To show that the Court must also do its part, Breyer sets out a “pragmatic approach” that focuses on a statute’s purpose and consequences (rather than its text and history) to assist judges. He distinguishes this from an “originalist” approach because he finds that history gives no true answers and that even if it did, sometimes our (that is, the Court’s) understanding of the underlying values of the Constitution should trump. But too often a simple preference for government action seeps in. Breyer would have upheld the Washington DC gun prohibition the Court rejected in Heller because the value ostensibly protected, “life itself,” was too compelling even though as Breyer stated, he could not tell if the ban actually worked. On the other hand, opponents of Roe equally argue “life itself” is at stake, yet Breyer in this book is silent on how a judge would rule in that case. Similarly, Breyer dissented from the Court’s 1995 Lopez decision, in which it overruled a law banning guns near schools, the first rejection of Congress’s power under the Commerce Clause in decades. Although most treated that decision as a victory for federalism and therefore for a system of ordered liberty, Breyer would have deferred to Congress to make the “empirical” determinations of whether such laws affected interstate commerce. From his study of administrative law, Breyer surely knows the compromises and lobbying that go into such legislation, so his simple trust in Congressional “experts” seems quaintly misplaced here.
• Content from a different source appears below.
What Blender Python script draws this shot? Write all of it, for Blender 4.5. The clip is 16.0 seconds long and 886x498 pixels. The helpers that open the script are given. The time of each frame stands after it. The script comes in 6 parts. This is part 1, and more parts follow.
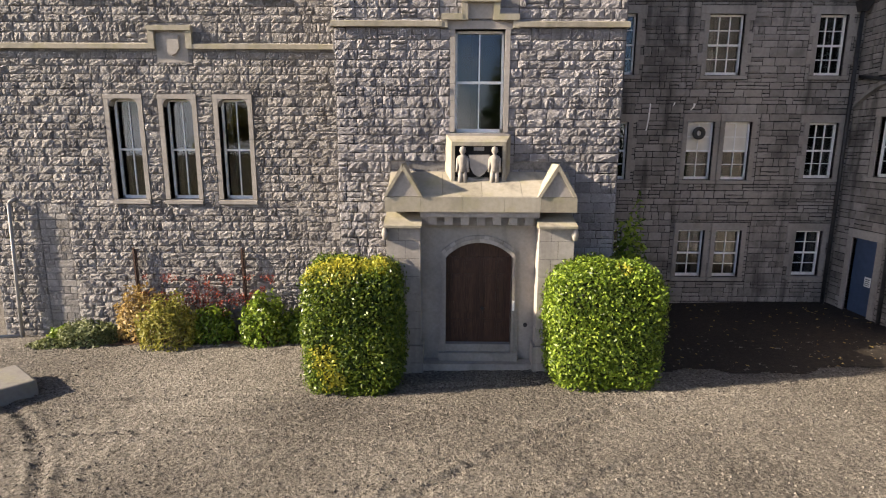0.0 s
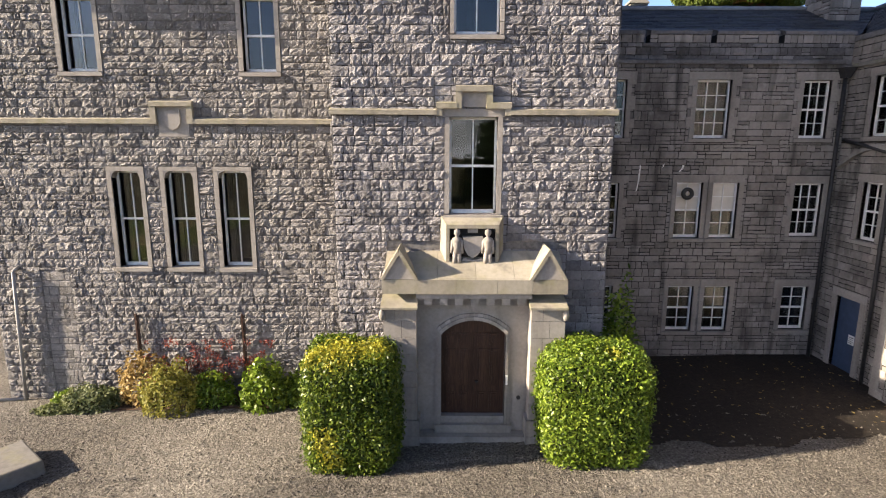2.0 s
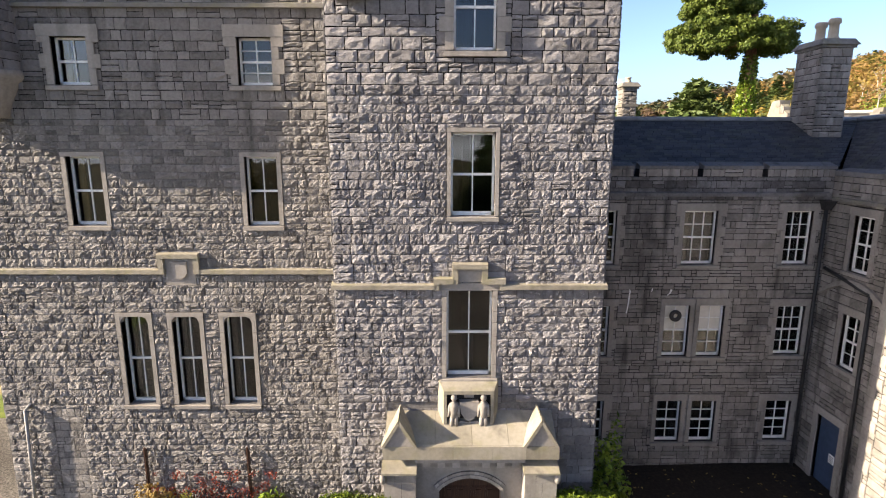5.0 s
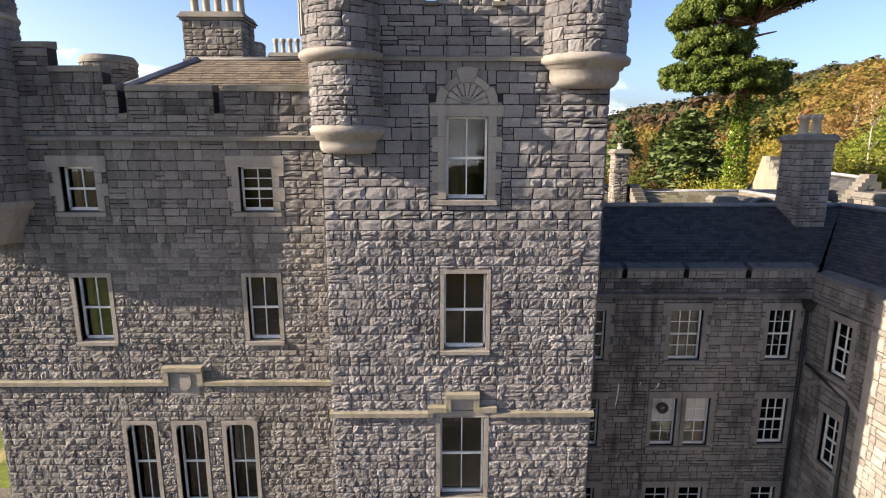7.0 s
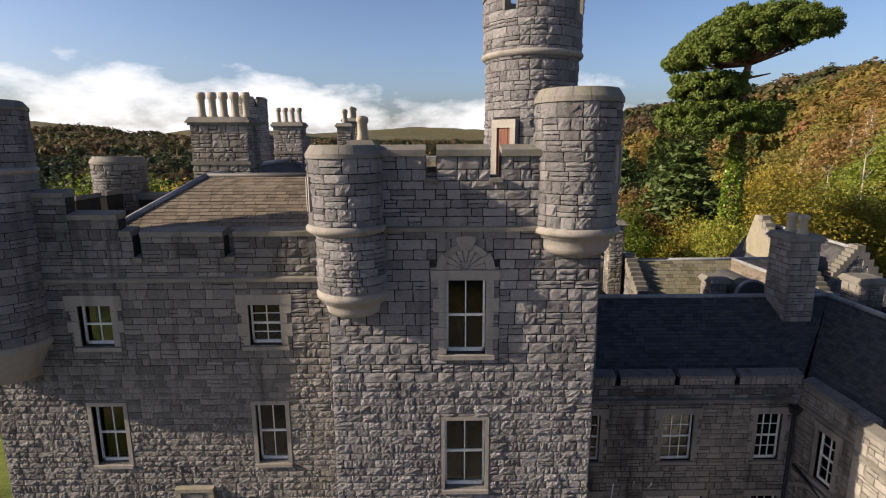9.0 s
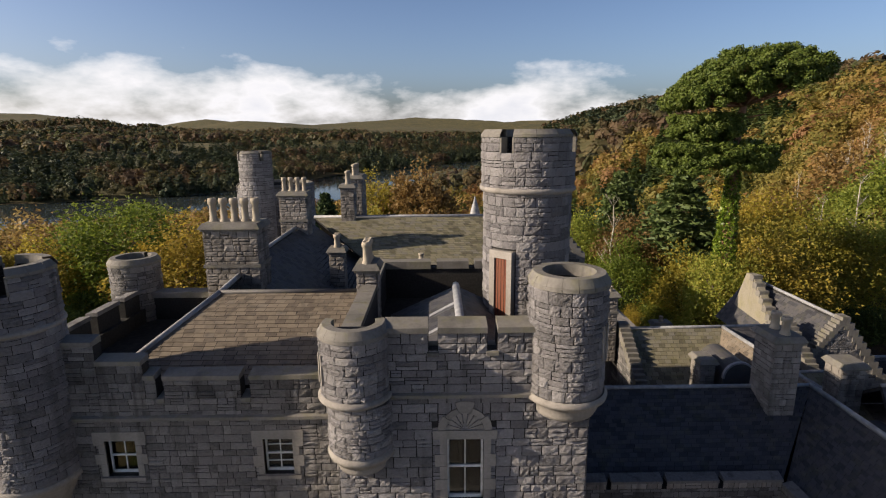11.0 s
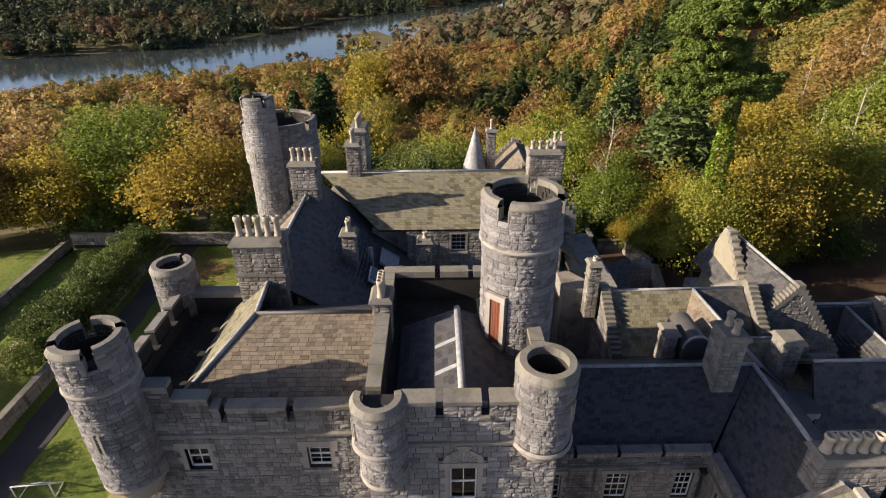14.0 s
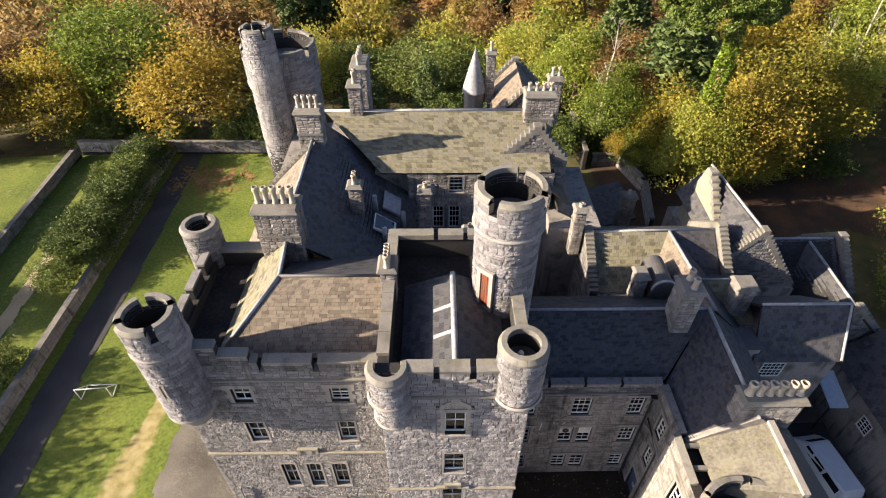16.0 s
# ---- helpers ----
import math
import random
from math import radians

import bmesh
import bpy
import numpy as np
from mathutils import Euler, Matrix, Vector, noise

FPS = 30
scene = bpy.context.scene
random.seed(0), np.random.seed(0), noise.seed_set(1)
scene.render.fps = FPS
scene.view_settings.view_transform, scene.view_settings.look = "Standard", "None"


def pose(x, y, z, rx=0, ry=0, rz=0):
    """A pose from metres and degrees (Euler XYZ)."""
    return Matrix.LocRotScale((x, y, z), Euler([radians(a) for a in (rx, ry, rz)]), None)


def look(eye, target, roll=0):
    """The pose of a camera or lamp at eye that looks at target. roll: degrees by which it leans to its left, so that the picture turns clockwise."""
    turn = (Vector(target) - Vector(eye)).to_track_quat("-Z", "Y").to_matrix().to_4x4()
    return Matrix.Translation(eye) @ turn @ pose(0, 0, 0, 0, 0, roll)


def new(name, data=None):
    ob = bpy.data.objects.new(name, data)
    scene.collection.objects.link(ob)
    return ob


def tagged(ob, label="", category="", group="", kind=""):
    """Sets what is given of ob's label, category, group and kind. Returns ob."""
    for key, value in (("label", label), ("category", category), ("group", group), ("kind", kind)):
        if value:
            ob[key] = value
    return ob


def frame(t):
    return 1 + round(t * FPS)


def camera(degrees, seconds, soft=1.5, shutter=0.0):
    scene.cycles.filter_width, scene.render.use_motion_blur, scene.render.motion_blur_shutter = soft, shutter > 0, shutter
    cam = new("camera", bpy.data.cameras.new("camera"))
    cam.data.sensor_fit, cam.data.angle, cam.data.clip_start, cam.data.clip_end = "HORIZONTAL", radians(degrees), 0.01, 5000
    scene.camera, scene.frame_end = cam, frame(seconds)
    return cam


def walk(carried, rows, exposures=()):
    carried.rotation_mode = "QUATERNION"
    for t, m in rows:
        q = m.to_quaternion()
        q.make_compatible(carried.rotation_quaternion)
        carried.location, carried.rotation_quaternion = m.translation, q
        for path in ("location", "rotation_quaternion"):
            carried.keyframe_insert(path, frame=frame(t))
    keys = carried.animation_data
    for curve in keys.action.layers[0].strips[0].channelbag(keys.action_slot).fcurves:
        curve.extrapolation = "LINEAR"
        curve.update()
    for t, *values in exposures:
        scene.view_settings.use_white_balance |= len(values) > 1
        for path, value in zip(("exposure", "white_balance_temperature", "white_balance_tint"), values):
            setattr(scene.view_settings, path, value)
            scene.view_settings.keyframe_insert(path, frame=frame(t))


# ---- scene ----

Anticipating the objection that no one can assume which values or purposes might have motivated the actual Congress, Breyer posits a “reasonable member of Congress” to which the Court can attribute purpose. Although Breyer is correct that sometimes Congress will avoid its responsibility to write clear legislation in the hope that the Court will interpret the law for them by deriving some purpose or knowledge of consequences, Breyer’s approach simply agrees to take that responsibility from them, which does not advance either liberty or representative government. Forcing Congress to write clear statutes might force them to consider the flood of legislation they do pass, which would increase the sphere of liberty for ordinary citizens. Breyer’s having the Court step in, although beneficial perhaps in individual cases, is not helpful in the long term.
Making presents a vigorous case for a kind of liberal jurisprudence that is perhaps less ideological than that evident in the Warren Court or law school seminars in the 1980s. However, it does not answer the central question, upon which that liberal jurisprudence is based, as to how deferring to the Court’s decisions advances the cause of liberty or democracy.